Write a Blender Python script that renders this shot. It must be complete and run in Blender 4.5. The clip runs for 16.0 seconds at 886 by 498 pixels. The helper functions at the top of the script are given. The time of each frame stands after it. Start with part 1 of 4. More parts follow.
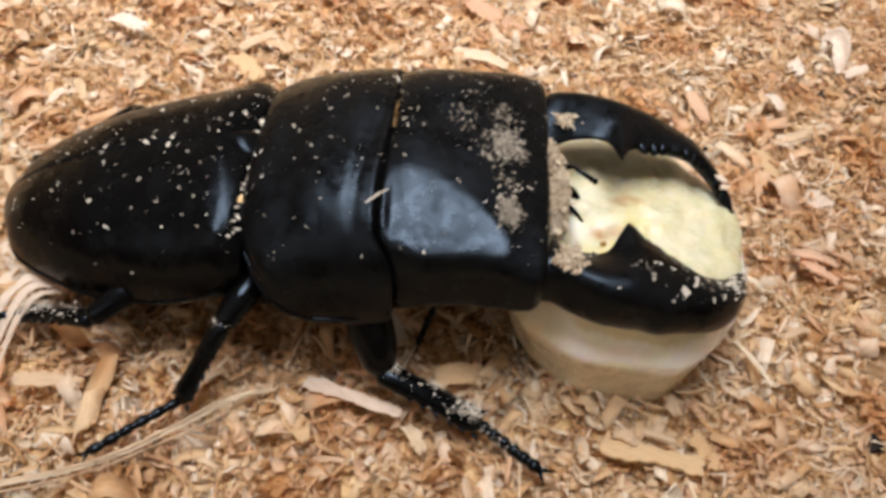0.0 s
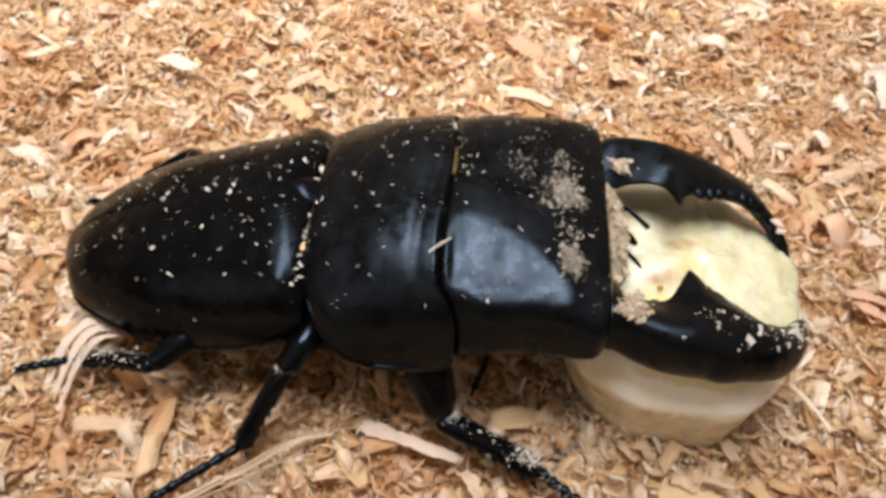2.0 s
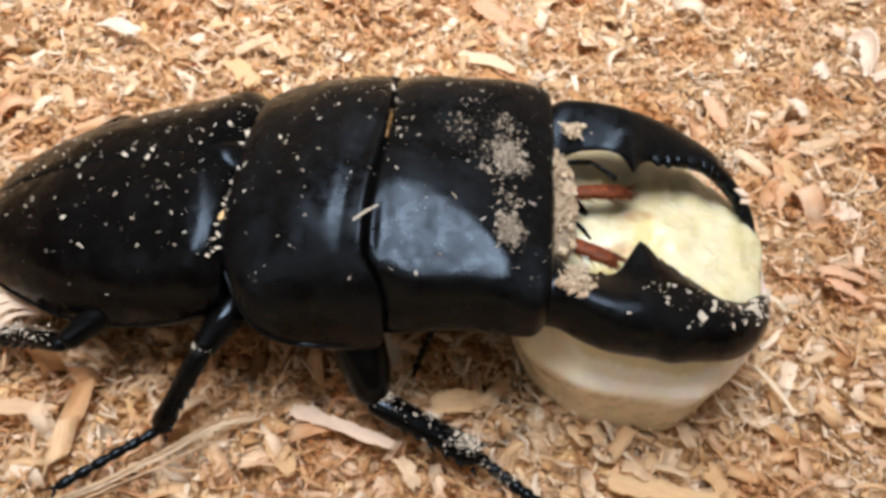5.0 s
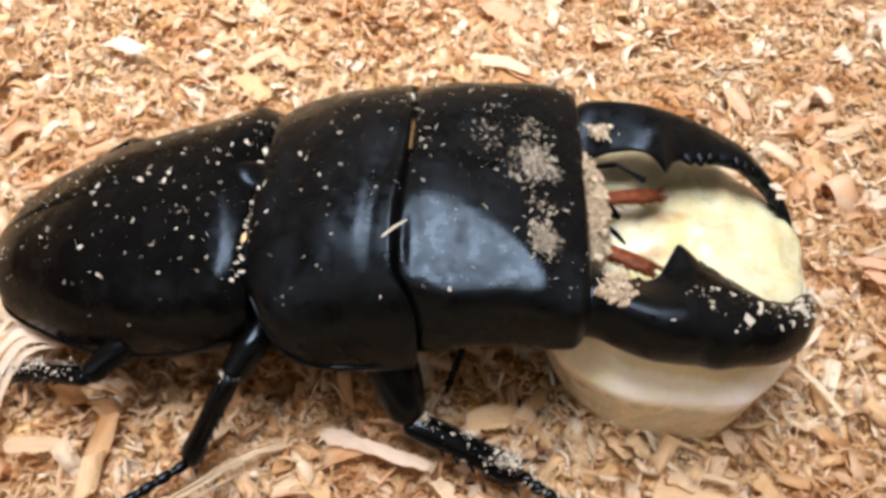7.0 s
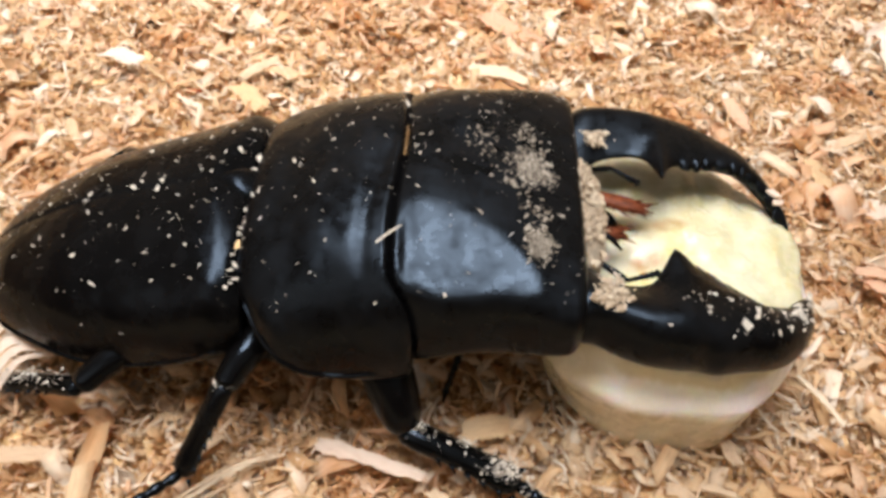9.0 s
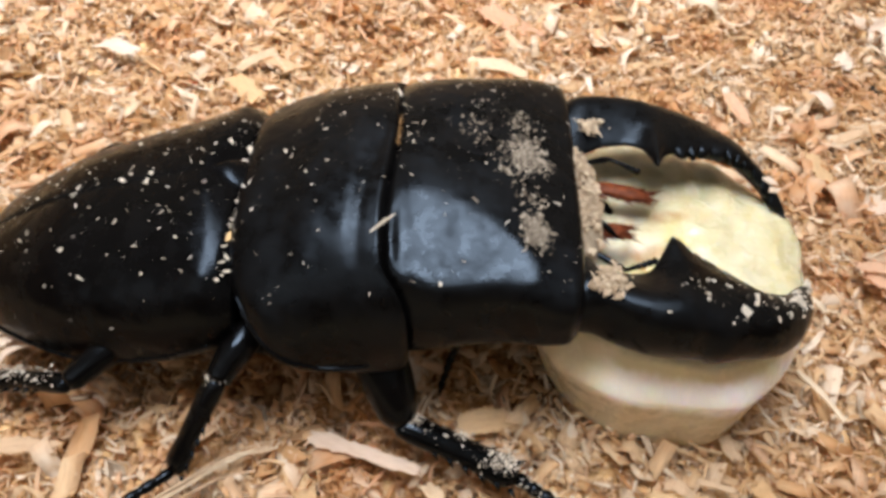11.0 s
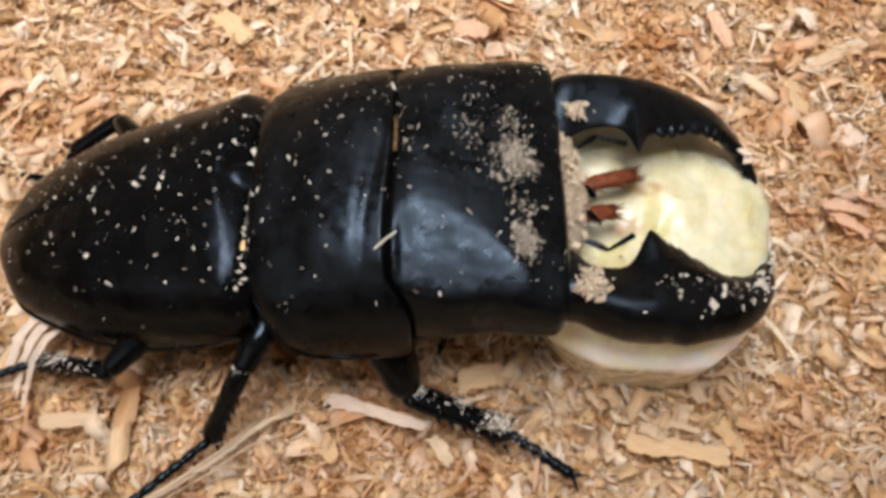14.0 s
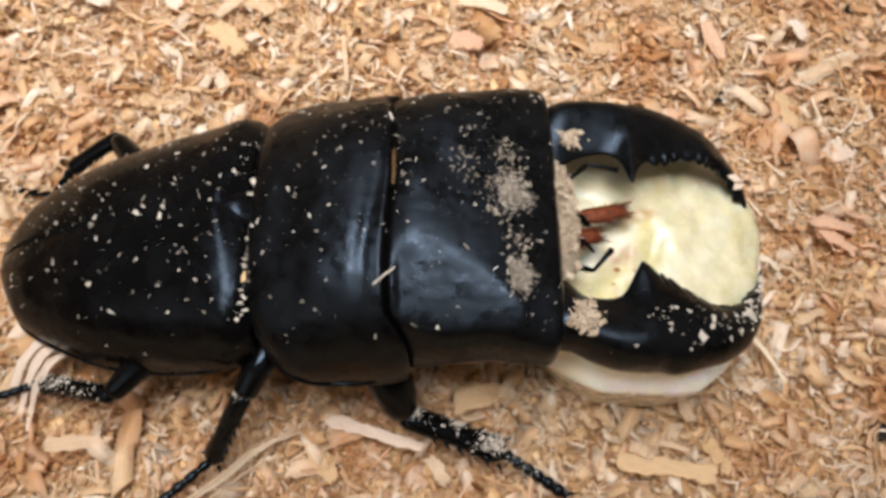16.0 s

◆ EXERCISE INSTRUCTIONS ◆
Transcribe the listing above verbatim. Omit the pictures.

◆ SOLUTION TO THIS EXERCISE ◆
Write a Blender Python script that renders this shot. It must be complete and run in Blender 4.5. The clip runs for 16.0 seconds at 886 by 498 pixels. The helper functions at the top of the script are given. The time of each frame stands after it. Start with part 1 of 4. More parts follow.
0.0 s
2.0 s
5.0 s
7.0 s
9.0 s
11.0 s
14.0 s
16.0 s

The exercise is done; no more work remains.